Rather than succumbing to paralysis, some communities cultivate alternative responses to imposed and inherited conditions. My PhD research explores two permaculture communities—intentional living experiments—to examine how their worldviews and practices offer embodied cultural tools for navigating sociohistorical pain and the current polycrisis. Through ethnographic inquiry and participatory research, I investigate how these communities foster psychosocial healing by emphasizing the commons, collective life production, and communitarian gestures.
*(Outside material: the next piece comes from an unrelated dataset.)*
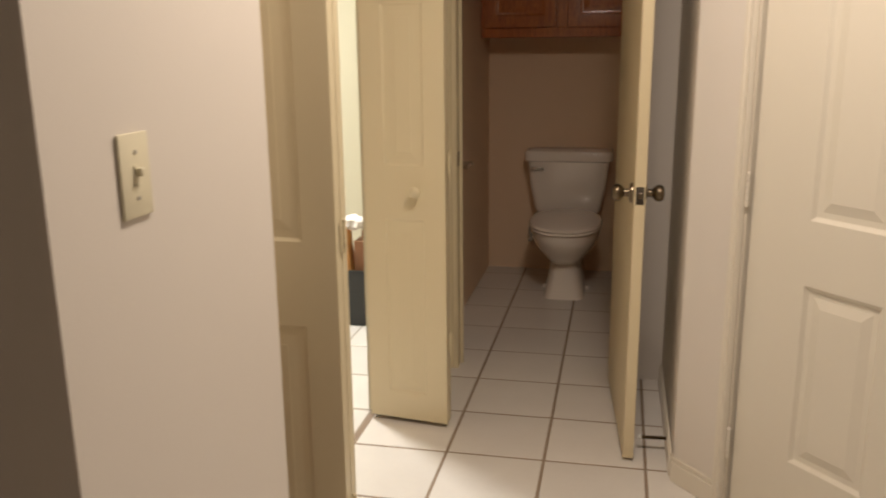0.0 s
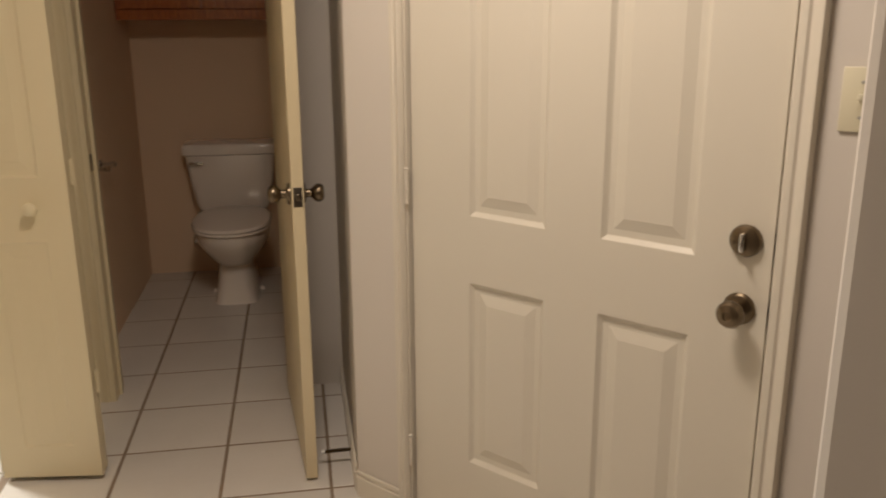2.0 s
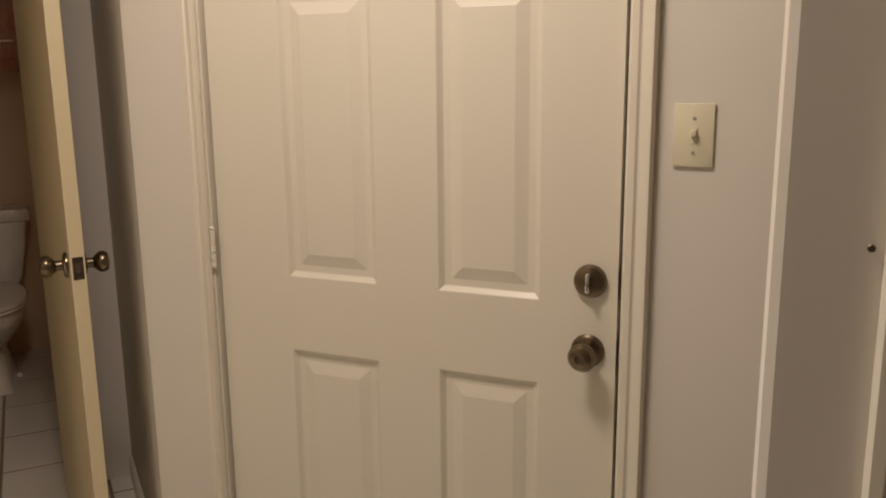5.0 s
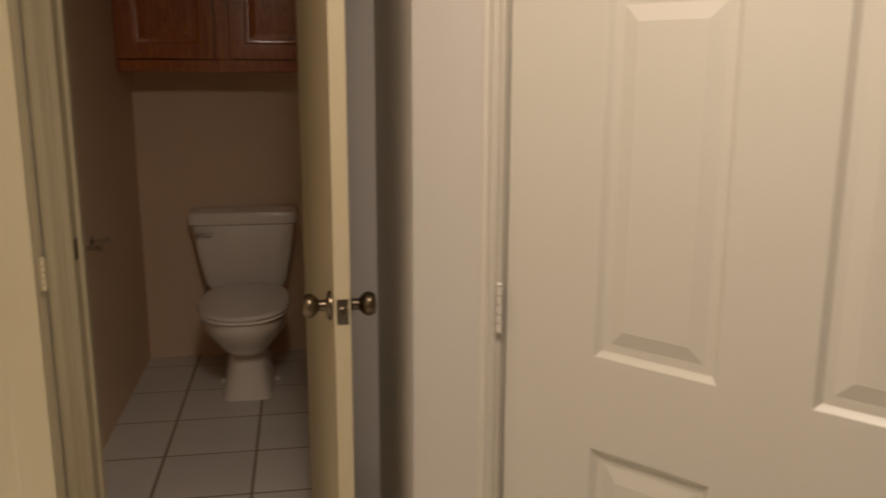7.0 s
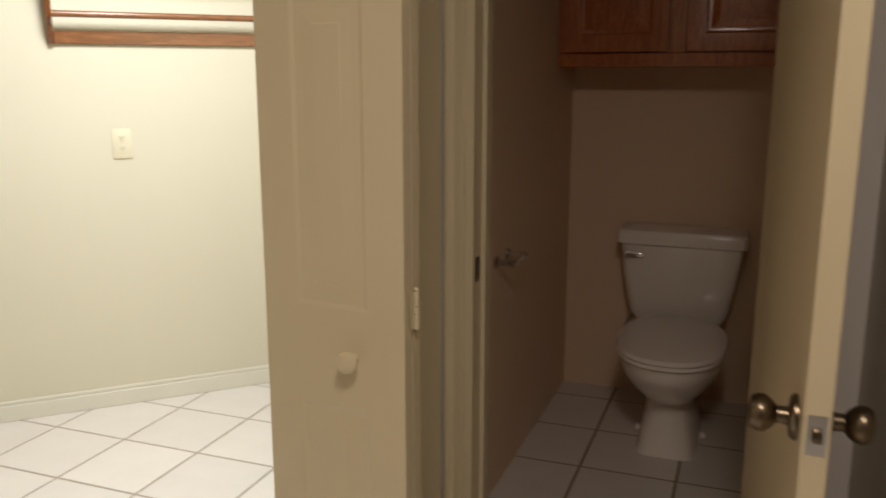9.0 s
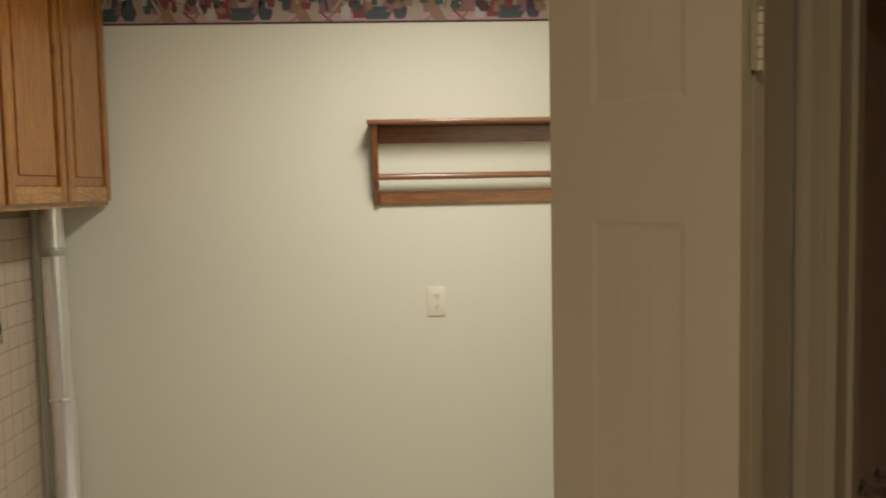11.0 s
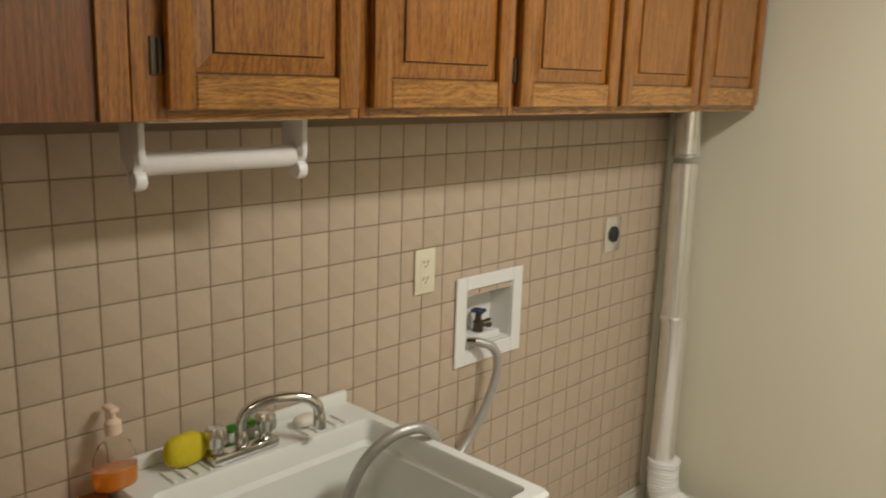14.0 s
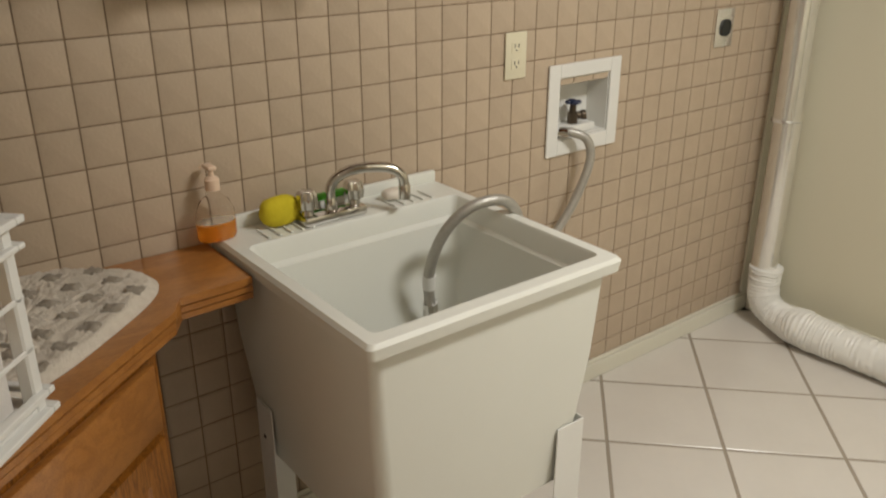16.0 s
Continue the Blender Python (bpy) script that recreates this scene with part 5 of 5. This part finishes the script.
# ---- floor tiles ----
G, J = 0.335, 0.0048
bm = bmesh.new()
h = G / 2 - J
loft(bm, [[SN(a, b, -0.012) for a, b in ((-h, -h), (h, -h), (h, h), (-h, h))], [SN(a, b, -0.0015) for a, b in ((-h, -h), (h, -h), (h, h), (-h, h))],
          [SN(a, b, 0) for a, b in ((-h + .002, -h + .002), (h - .002, -h + .002), (h - .002, h - .002), (-h + .002, h - .002))]])
tile_mesh = finish("floor_tile", bm, M_TILE, 20)


def lay(parent, phase_s, phase_n, s0, s1, n0, n1, keep):
    for i in range(math.floor(s0 / G) - 1, math.ceil(s1 / G) + 1):
        for j in range(math.floor(n0 / G) - 1, math.ceil(n1 / G) + 1):
            s, n = (i + phase_s + 0.5) * G, (j + phase_n + 0.5) * G
            if s - h < s0 or s + h > s1 or not keep(s, n):
                continue
            a, b = max(n - h, n0), min(n + h, n1)
            if b - a < 0.02:
                continue
            t = new("tile", tile_mesh)
            t.parent = parent
            c = SN(s, (a + b) / 2, 0)
            if b - a < 2 * h - 1e-6:
                t.matrix_basis = Matrix.Translation(c) @ Matrix.Rotation(radians(45), 4, "Z") @ Matrix.Diagonal((1, (b - a) / (2 * h), 1, 1)) @ Matrix.Rotation(radians(-45), 4, "Z")
            else:
                t.location = c


floor_hall, floor_lau = bpy.data.objects["floor"], bpy.data.objects["floor_laundry"]
lay(floor_hall, 0.675, 0.13, 1.2, 6.6, -1.985, -0.3, lambda s, n: True)
lay(floor_lau, 0.51, 0.09, 2.2, 7.2, -4.72, -1.992, lambda s, n: SN(s, n, 0).x > -0.4 and SN(s, n, 0).y < 6.65)

# ---- wall tiles ----
P, PZ = 0.0763, 0.0795
bm = bmesh.new()
w, hh = P / 2 - 0.0017, PZ / 2 - 0.0017
loft(bm, [[(0, a, b) for a, b in ((-w, -hh), (w, -hh), (w, hh), (-w, hh))], [(0.0032, a, b) for a, b in ((-w, -hh), (w, -hh), (w, hh), (-w, hh))],
          [(0.0045, a, b) for a, b in ((-w + .005, -hh + .005), (w - .005, -hh + .005), (w - .005, hh - .005), (-w + .005, hh - .005))]])
wt_mesh = finish("wall_tile", bm, M_WTILE, 30)
wall_t = bpy.data.objects["wall_tiled"]
count, rest = 0, bmesh.new()
cols_ = [3.993 + P * (i + 0.5) for i in range(-14, 32)]
for y in cols_:
    for k in range(-1, 22):
        z = 1.237 + PZ * (k - 14 + 0.5)
        if not 0.07 < z < 1.50 or y + w > 6.398 or y < 3.0:
            continue
        if Y0 - 0.005 < y - w + 0.012 and y + w - 0.012 < Y1 + 0.005 and Z0 - 0.005 < z - hh + 0.012 and z + hh - 0.012 < Z1 + 0.005:
            continue
        if count < 300 and 3.95 < y < 5.6 and z > 0.75:
            t = new("tile", wt_mesh)
            t.parent = wall_t
            t.location = (-0.1343, y, z)
            count += 1
        else:
            loops = [[(-0.1343, y + a, z + b) for a, b in ((-w, -hh), (w, -hh), (w, hh), (-w, hh))], [(-0.1311, y + a, z + b) for a, b in ((-w, -hh), (w, -hh), (w, hh), (-w, hh))],
                     [(-0.1298, y + a, z + b) for a, b in ((-w + .005, -hh + .005), (w - .005, -hh + .005), (w - .005, hh - .005), (-w + .005, hh - .005))]]
            loft(rest, loops)
tagged(part("tiles", rest, M_WTILE, wall_t, smooth=0), "square tan wall tiles", kind="stuff")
Their practices intertwine ecosocial restoration, syntropy, and creativity, offering grounded, embodied alternatives to despair. These experiences emphasize care and transformation within localized territories, resisting reliance on externally imposed public policies or market-driven solutions. By centering small-scale, community-driven responses, this research highlights how collective creativity and ecological regeneration serve as tangible strategies for addressing sociocultural suffering in contemporary Chile.
ID: 206
Individual Paper
'The Dogs of Hell': How Communities Fight Terrorist Narratives
Zin Derfoufi
St. Mary's University, United Kingdom
This paper outlines how communities are playing a crucial role in preventing and countering violent extremism (P/CVE). It analyses how families and communities affected by violent-radicalisation are navigating the difficulties in combatting terrorism while coping with ongoing suspicion by the state, media and society. The paper reviews specific activities developed by families, communities, civil society groups and former combatants to steer people away from terrorism and create safe spaces for nonviolent protest which, though more credible, still attract scrutiny due to them operating independently of, and simultaneously challenging the narratives of, the state. It calls for a more holistic, evidence-based approach that recognises the unique contributions of non-state actors and challenges the structural drivers of political violence that state-dominated methods fail to address.